Les matériaux intelligents de demain
Les matériaux intelligents capables d’adapter leur coefficient de friction en temps réel sont en cours de développement. Des surfaces qui deviennent plus adhérentes quand elles détectent un risque de glissement, des textiles qui ajustent automatiquement leur friction selon l’activité pratiquée, ou encore des revêtements de sol à friction variable selon les besoins.
La tribologie moderne explore également les propriétés extraordinaires de nouveaux matériaux bidimensionnels. Après le graphène, d’autres matériaux promettent des révolutions dans notre façon de concevoir l’adhérence et le glissement. Ces avancées pourraient nous permettre de contrôler la friction avec une précision inégalée.
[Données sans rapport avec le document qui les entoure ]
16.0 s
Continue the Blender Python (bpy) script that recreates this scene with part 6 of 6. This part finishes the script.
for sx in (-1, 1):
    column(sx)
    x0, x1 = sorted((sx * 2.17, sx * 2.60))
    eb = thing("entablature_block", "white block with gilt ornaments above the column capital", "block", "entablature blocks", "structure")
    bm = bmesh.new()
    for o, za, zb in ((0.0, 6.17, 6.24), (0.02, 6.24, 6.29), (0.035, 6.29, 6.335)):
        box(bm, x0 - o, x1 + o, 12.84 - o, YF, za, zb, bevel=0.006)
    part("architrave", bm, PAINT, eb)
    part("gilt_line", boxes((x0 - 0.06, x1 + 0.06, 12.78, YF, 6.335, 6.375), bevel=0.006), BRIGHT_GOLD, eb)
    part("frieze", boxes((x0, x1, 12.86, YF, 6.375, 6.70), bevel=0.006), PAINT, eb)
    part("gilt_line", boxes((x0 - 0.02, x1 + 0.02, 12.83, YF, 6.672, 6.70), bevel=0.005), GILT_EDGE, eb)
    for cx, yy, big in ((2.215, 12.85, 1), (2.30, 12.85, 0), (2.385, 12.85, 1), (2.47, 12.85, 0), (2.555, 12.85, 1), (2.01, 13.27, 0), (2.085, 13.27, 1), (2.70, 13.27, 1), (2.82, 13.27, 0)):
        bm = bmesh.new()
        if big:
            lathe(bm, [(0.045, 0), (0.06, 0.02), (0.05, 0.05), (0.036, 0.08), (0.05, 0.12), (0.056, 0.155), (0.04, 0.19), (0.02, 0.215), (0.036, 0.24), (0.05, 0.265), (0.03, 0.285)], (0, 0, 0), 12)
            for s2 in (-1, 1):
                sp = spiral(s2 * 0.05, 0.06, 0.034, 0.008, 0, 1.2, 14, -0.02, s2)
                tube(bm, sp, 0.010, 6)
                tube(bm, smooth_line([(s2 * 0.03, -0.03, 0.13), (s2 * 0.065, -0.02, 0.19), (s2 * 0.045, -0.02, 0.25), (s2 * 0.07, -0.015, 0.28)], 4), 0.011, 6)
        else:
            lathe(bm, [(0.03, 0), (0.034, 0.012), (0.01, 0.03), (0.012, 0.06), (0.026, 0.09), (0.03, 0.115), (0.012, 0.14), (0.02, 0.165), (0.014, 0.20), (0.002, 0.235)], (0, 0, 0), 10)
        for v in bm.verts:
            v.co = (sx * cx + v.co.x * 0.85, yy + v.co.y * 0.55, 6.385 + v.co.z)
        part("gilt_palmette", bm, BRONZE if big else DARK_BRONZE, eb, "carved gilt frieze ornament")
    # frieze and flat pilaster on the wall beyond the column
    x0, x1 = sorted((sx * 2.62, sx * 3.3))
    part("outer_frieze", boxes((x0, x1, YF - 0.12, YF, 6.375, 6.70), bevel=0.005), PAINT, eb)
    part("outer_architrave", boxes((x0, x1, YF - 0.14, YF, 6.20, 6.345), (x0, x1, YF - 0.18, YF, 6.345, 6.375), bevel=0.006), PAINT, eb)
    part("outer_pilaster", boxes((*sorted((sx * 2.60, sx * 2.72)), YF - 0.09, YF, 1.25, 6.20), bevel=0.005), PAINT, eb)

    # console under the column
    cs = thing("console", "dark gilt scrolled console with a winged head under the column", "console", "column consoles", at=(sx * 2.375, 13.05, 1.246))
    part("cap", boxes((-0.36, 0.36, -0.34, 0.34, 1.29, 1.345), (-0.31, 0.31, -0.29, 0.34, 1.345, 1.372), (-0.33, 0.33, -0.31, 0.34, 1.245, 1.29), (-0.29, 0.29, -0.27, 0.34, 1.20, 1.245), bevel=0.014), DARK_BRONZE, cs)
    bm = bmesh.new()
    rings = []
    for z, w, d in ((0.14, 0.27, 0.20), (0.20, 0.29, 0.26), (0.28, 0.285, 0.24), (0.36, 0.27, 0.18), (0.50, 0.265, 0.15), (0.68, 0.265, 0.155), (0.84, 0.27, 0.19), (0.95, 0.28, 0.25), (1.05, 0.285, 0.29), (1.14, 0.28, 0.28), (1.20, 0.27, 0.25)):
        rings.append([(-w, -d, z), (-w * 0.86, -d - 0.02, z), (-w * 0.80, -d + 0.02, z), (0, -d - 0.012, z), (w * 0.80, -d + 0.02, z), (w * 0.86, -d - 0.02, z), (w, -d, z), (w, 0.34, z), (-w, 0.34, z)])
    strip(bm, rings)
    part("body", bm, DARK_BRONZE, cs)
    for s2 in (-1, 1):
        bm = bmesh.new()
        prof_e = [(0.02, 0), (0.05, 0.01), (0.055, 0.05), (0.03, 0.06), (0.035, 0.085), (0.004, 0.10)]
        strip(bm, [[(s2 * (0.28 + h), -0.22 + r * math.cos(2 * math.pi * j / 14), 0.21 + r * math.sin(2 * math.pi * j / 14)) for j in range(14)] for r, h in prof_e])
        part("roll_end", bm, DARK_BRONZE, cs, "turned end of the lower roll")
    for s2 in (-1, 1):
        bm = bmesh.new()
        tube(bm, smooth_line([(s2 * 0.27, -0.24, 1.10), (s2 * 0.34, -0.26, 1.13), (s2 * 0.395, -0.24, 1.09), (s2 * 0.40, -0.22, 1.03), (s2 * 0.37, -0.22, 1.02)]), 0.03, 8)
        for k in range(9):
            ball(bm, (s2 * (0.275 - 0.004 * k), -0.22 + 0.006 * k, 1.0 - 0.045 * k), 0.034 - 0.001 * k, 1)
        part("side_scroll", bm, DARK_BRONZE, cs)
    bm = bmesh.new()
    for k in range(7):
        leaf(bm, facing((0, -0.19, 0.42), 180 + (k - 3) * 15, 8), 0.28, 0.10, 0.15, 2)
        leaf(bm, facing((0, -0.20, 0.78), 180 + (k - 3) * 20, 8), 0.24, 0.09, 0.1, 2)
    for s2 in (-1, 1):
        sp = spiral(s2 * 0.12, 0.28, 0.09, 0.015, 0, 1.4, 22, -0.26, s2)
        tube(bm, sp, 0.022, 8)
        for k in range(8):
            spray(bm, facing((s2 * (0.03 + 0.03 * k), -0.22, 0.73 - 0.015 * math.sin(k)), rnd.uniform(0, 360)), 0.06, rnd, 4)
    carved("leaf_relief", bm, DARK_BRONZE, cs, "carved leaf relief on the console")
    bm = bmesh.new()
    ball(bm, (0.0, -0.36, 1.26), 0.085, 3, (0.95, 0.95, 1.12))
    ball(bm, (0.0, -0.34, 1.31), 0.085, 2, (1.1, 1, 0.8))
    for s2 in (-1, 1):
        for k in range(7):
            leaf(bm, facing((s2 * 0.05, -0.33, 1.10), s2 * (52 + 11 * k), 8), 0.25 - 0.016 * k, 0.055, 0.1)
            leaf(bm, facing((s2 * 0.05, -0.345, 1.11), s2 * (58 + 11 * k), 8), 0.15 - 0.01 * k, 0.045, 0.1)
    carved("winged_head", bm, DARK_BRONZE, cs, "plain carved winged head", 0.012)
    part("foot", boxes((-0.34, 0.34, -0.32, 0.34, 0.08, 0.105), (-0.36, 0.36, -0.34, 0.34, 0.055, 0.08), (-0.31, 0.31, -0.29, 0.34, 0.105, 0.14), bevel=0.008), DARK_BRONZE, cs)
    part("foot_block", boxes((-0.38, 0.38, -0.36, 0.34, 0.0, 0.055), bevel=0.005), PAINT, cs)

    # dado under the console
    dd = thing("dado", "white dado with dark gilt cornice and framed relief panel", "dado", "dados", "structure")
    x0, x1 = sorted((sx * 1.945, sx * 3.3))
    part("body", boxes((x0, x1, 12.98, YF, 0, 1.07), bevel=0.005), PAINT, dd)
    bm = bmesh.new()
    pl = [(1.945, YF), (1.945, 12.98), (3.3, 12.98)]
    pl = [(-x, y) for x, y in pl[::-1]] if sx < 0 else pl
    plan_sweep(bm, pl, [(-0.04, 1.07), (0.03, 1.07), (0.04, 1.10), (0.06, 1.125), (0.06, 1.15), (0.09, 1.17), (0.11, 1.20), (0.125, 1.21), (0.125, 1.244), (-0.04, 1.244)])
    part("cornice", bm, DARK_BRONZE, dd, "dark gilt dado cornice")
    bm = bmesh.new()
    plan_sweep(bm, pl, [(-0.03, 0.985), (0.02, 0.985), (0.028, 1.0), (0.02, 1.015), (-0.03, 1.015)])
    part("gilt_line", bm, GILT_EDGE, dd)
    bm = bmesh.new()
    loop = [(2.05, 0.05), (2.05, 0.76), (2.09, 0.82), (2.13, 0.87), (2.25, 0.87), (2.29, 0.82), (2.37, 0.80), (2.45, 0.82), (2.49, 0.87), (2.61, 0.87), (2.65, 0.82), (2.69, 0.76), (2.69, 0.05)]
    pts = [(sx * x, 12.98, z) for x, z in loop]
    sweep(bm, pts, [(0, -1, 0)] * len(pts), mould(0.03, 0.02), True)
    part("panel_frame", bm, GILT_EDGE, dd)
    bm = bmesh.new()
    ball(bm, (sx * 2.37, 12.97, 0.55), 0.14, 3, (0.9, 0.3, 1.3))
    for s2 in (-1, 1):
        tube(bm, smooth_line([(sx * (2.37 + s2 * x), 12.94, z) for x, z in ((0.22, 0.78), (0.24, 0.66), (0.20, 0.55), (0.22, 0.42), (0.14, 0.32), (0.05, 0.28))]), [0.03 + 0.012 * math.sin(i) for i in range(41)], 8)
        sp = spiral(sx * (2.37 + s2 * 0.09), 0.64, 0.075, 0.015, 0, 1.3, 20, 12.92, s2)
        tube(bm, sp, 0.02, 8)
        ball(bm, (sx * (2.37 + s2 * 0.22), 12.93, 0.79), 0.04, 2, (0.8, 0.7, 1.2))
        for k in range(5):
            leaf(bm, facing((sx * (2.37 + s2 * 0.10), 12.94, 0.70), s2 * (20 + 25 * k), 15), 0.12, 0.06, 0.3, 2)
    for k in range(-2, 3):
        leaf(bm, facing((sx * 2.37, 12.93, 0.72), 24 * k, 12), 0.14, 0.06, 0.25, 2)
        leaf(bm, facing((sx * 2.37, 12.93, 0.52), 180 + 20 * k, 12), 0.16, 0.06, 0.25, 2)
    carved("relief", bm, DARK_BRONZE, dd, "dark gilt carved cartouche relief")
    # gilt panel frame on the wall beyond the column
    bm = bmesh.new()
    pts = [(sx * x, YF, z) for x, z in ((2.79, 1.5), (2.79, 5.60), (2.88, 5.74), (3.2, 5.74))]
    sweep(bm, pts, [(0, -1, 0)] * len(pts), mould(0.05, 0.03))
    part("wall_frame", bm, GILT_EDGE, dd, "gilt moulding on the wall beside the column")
Des chaussettes auto-ajustables qui maintiennent un coefficient de friction optimal, des chaussures dont la doublure s’adapte en temps réel à vos mouvements, ou des sols intelligents qui offrent exactement l’adhérence nécessaire à chaque situation pourraient bientôt transformer notre expérience quotidienne de la friction.
Un mystère qui nous suit à chaque pas
La prochaine fois que vous sentirez vos chaussettes glisser dans vos chaussures, souvenez-vous que vous assistez à un spectacle scientifique d’une complexité extraordinaire. Un ballet invisible où physique quantique, chimie des matériaux, biomécanique et ingénierie moderne s’unissent pour créer ce phénomène apparemment simple mais fondamentalement mystérieux.
Cette force invisible qui régit chacun de nos pas continue de défier notre compréhension tout en ouvrant des perspectives fascinantes pour l’avenir de nos interactions avec le monde matériel. Entre les interactions moléculaires qui se jouent à l’échelle atomique et les applications concrètes qui révolutionnent notre quotidien, la friction reste l’une des dernières frontières de la physique appliquée, nous rappelant que même les phénomènes les plus familiers cachent encore des secrets extraordinaires.